Friday, July 16, 2010

Thoughts on "One Hundred Years of Solitude"



I wish many things, but as I came to the end of One Hundred Years of Solitude I wished that my Spanish was better than currently. There are certain things missed in translations, as most people will admit, that cannot fully be brought over from one language to the another and mean the same thing. Everything inside of me now desires to read Marquez in the original Spanish.

Marquez writes a story about a family that comes upon a certain place and founds a city, Macando. Written in mythic language, the reader finds themselves wrapped up in a world where women live beyond the lifespan of generations of children; where gypsies visit the town and share the secrets of foreign lands; and where the lines of sexuality between brothers and sisters are blurred. This is the land of Macando, this is the family of Buendia.

Without going into much detail on my part, Marquez writes of the Buendia family as any other family and this is what makes them special. It is not they are particularly good at doing something, or that they have become rich by doing something else and therefore need a TV show. What makes them interesting is the fact that they exist in this time in this place. They are because they are.

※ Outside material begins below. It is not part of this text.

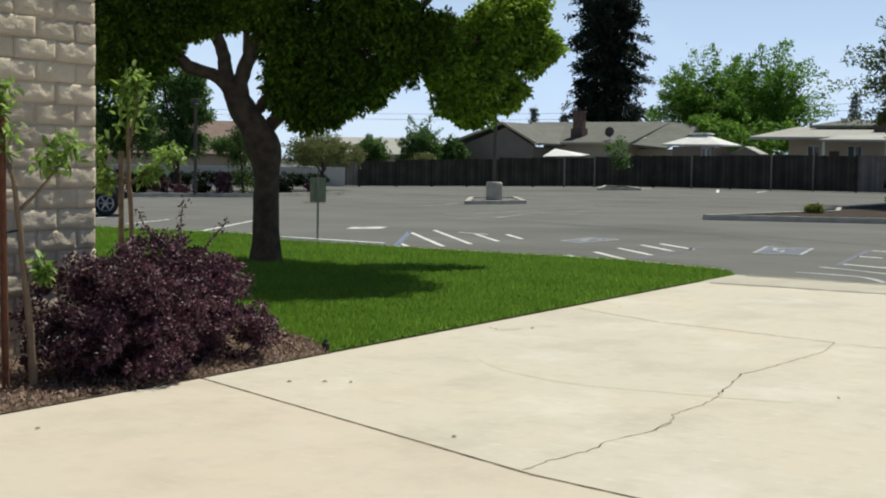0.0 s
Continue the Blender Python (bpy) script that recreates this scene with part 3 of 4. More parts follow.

It is by their names that the Buendia family exists into eternity because it is by their name that they continue to live on the past in the present repeating the events and the characteristics of their patrilineage even without wanting to. Time, then, is nothing more than an idea that shapes the world around us; we do not control it. It could have been said that we shape the world, but in this story we see that we fall into the same footsteps as our parents and their parents before them into timelessness where our great-great-great grandmother grows old with us, goes blind but still sees; where plants and wildlife constantly takeover homes only to be pushed back, only to grow back again; a cycle of timelessness. There is nothing strange about this, though, and we live in this reality that truly nothing is changed while yet everything changes on a daily basis. The paradox of time is what Marquez tries to get at with this timelessness in One Hundred Years.

In some sense it can also be hopelessness, as one pleads for not one other child to be named after their father there is no escaping time. The same mistakes will be made and the same characteristics will be passed on until the end of time and until a whirlwind comes to begin to process anew in the same place with the same people.